_Written task_
Locate the line containing "scene.collection.objects.link(ob)" in the data below. Reproduce it and every following line up to the end, exactly as given.

— start —

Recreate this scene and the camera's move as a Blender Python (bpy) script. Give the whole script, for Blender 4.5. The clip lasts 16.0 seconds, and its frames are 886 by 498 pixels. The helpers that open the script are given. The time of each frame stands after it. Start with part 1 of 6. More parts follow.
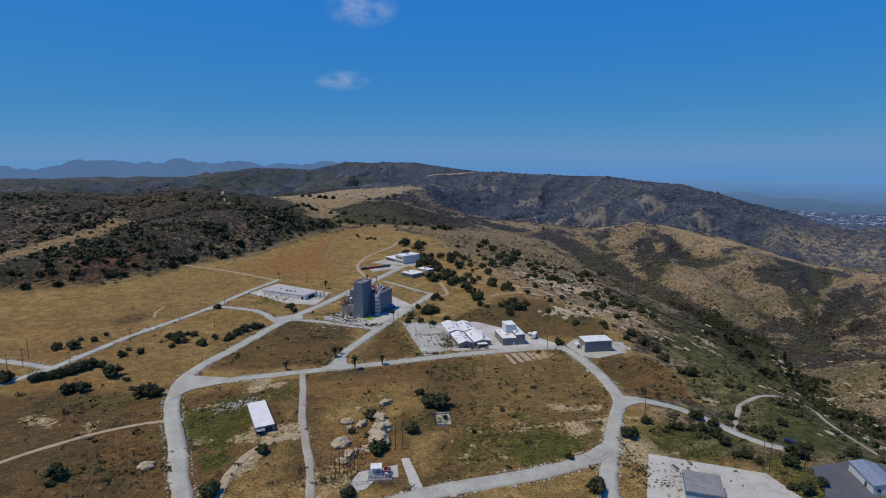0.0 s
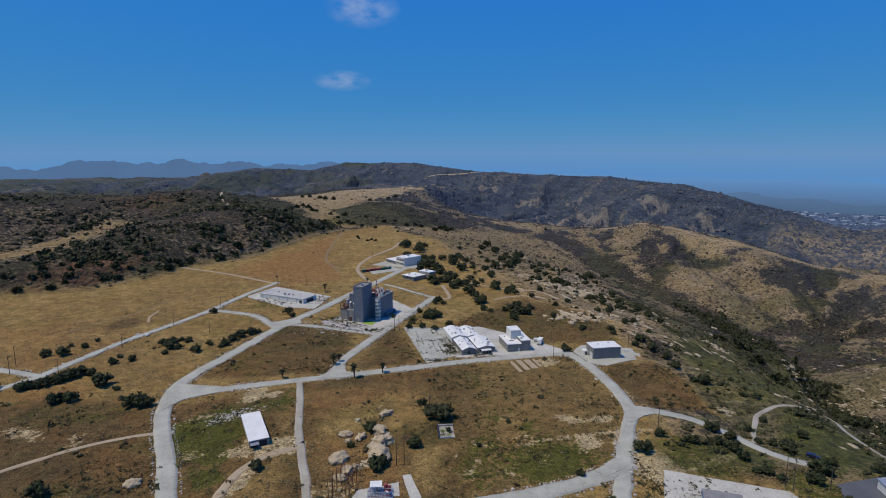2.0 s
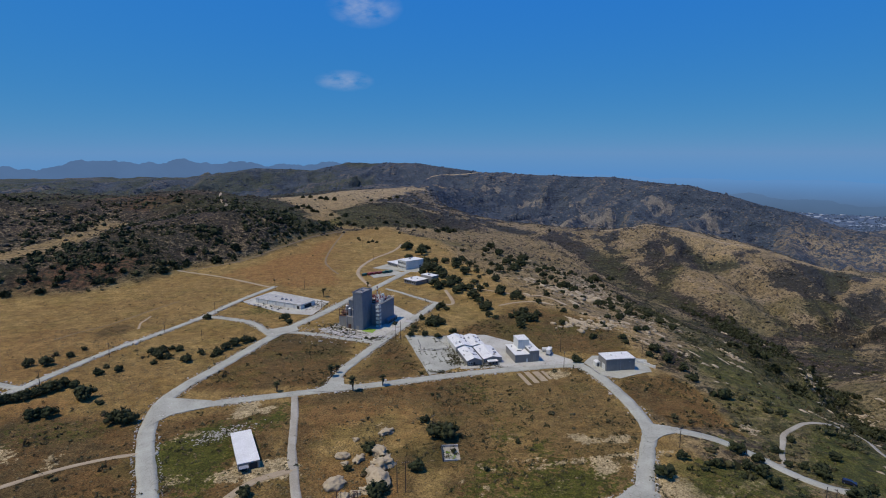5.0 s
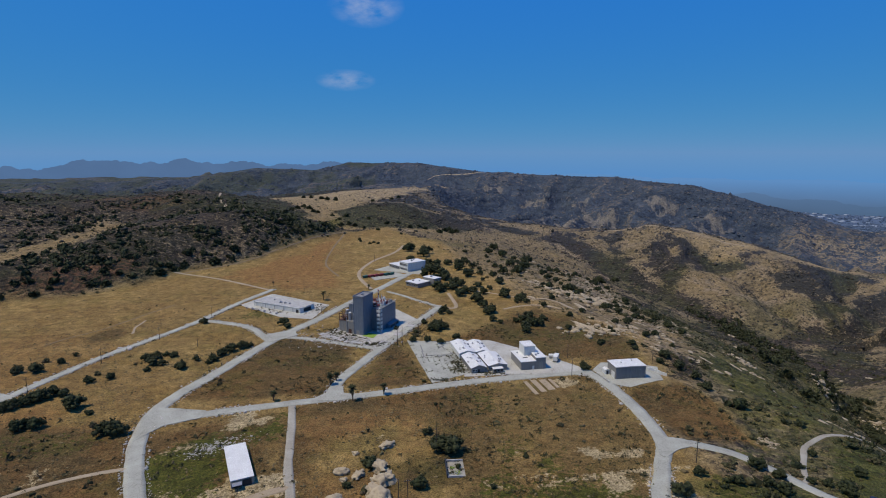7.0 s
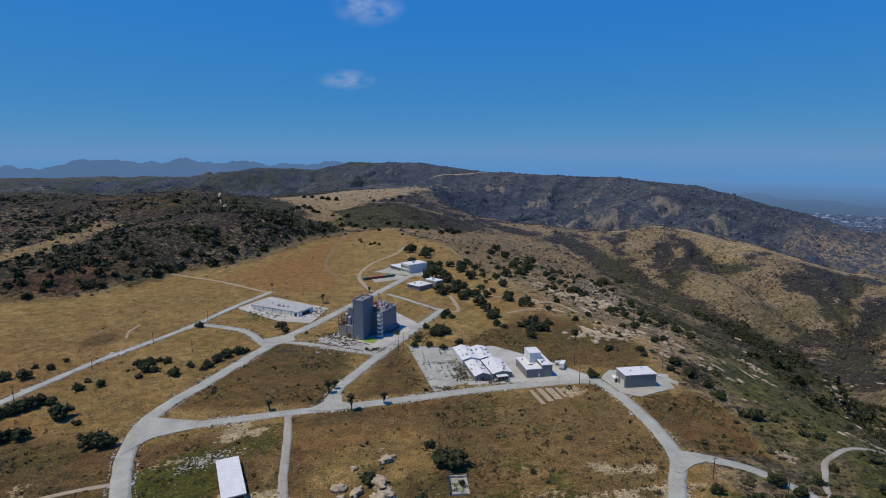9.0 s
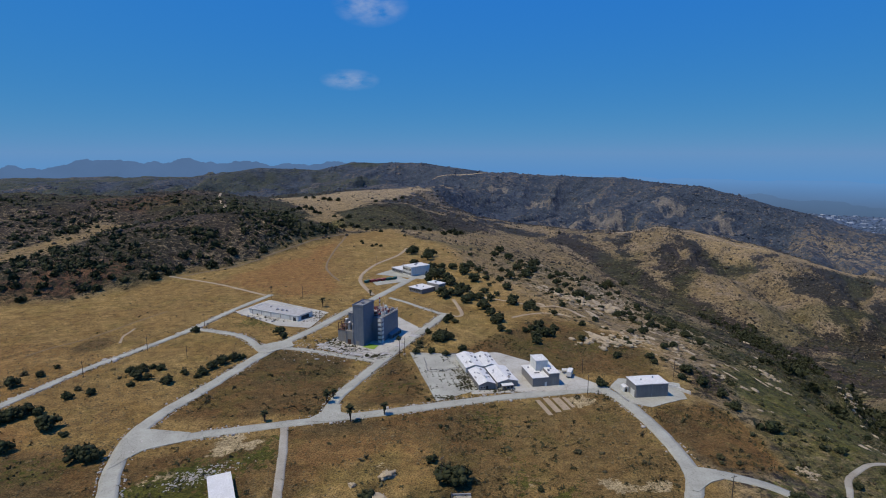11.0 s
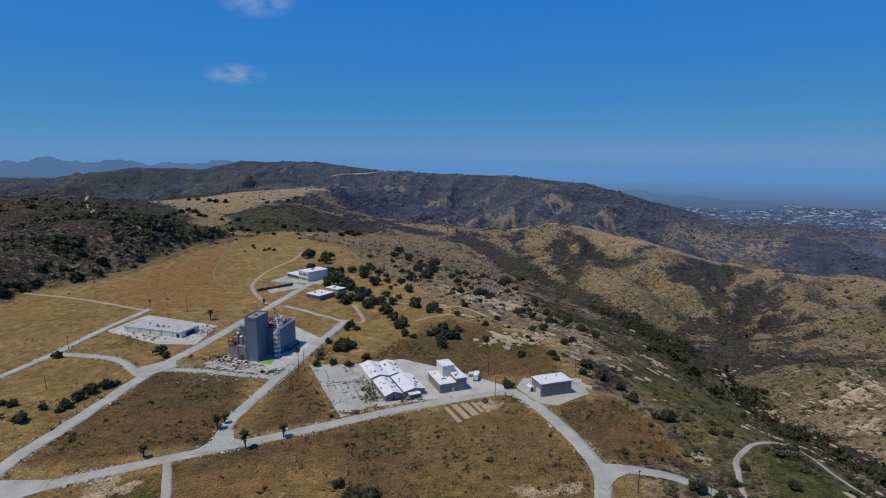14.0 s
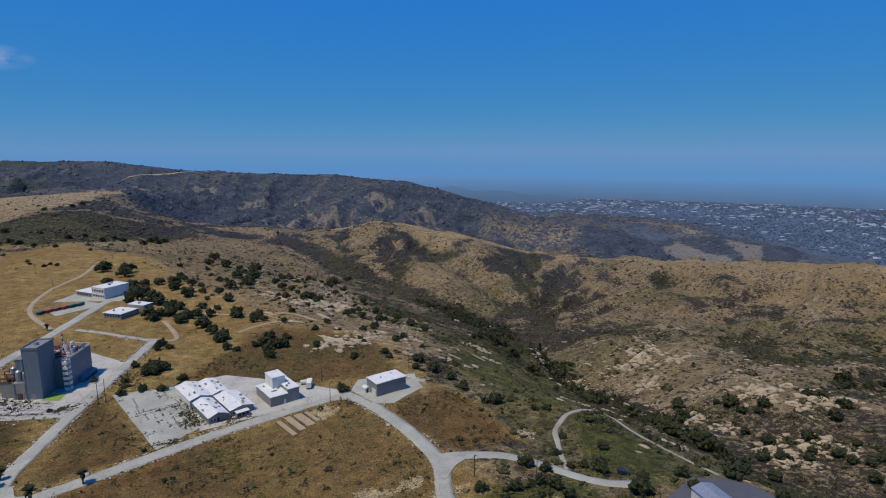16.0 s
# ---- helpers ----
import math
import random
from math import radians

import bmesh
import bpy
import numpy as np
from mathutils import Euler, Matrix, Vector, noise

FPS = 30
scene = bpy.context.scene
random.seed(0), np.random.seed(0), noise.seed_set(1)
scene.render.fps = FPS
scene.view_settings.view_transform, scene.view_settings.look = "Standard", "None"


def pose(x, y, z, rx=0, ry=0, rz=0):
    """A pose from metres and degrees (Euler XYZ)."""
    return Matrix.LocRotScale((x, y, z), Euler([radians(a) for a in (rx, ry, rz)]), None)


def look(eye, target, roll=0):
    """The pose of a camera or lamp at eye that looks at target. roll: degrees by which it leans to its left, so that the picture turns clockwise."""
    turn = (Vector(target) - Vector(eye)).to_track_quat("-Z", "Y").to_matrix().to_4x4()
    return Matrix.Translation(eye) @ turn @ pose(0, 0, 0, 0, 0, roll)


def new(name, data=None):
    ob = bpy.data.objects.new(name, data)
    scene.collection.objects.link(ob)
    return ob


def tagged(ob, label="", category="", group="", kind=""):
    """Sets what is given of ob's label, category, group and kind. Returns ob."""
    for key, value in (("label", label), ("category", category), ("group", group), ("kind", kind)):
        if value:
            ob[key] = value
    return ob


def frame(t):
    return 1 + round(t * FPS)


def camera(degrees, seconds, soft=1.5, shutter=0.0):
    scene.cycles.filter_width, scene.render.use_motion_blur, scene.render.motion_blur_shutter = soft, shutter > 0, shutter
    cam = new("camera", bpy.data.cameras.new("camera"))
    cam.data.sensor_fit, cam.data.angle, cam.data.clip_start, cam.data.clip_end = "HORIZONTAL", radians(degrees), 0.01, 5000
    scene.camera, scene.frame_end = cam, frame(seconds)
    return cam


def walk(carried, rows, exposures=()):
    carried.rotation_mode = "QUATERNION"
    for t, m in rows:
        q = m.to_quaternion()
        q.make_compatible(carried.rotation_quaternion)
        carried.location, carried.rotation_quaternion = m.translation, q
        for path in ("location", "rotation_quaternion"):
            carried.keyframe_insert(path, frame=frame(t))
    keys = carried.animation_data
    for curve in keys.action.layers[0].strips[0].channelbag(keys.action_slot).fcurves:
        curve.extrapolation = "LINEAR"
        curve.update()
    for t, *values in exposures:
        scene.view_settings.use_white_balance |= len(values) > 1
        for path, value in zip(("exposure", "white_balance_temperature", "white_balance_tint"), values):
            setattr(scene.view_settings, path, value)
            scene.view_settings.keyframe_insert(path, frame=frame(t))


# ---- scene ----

— end —

_Solution to this exercise_
    scene.collection.objects.link(ob)
    return ob


def tagged(ob, label="", category="", group="", kind=""):
    """Sets what is given of ob's label, category, group and kind. Returns ob."""
    for key, value in (("label", label), ("category", category), ("group", group), ("kind", kind)):
        if value:
            ob[key] = value
    return ob


def frame(t):
    return 1 + round(t * FPS)


def camera(degrees, seconds, soft=1.5, shutter=0.0):
    scene.cycles.filter_width, scene.render.use_motion_blur, scene.render.motion_blur_shutter = soft, shutter > 0, shutter
    cam = new("camera", bpy.data.cameras.new("camera"))
    cam.data.sensor_fit, cam.data.angle, cam.data.clip_start, cam.data.clip_end = "HORIZONTAL", radians(degrees), 0.01, 5000
    scene.camera, scene.frame_end = cam, frame(seconds)
    return cam


def walk(carried, rows, exposures=()):
    carried.rotation_mode = "QUATERNION"
    for t, m in rows:
        q = m.to_quaternion()
        q.make_compatible(carried.rotation_quaternion)
        carried.location, carried.rotation_quaternion = m.translation, q
        for path in ("location", "rotation_quaternion"):
            carried.keyframe_insert(path, frame=frame(t))
    keys = carried.animation_data
    for curve in keys.action.layers[0].strips[0].channelbag(keys.action_slot).fcurves:
        curve.extrapolation = "LINEAR"
        curve.update()
    for t, *values in exposures:
        scene.view_settings.use_white_balance |= len(values) > 1
        for path, value in zip(("exposure", "white_balance_temperature", "white_balance_tint"), values):
            setattr(scene.view_settings, path, value)
            scene.view_settings.keyframe_insert(path, frame=frame(t))


# ---- scene ----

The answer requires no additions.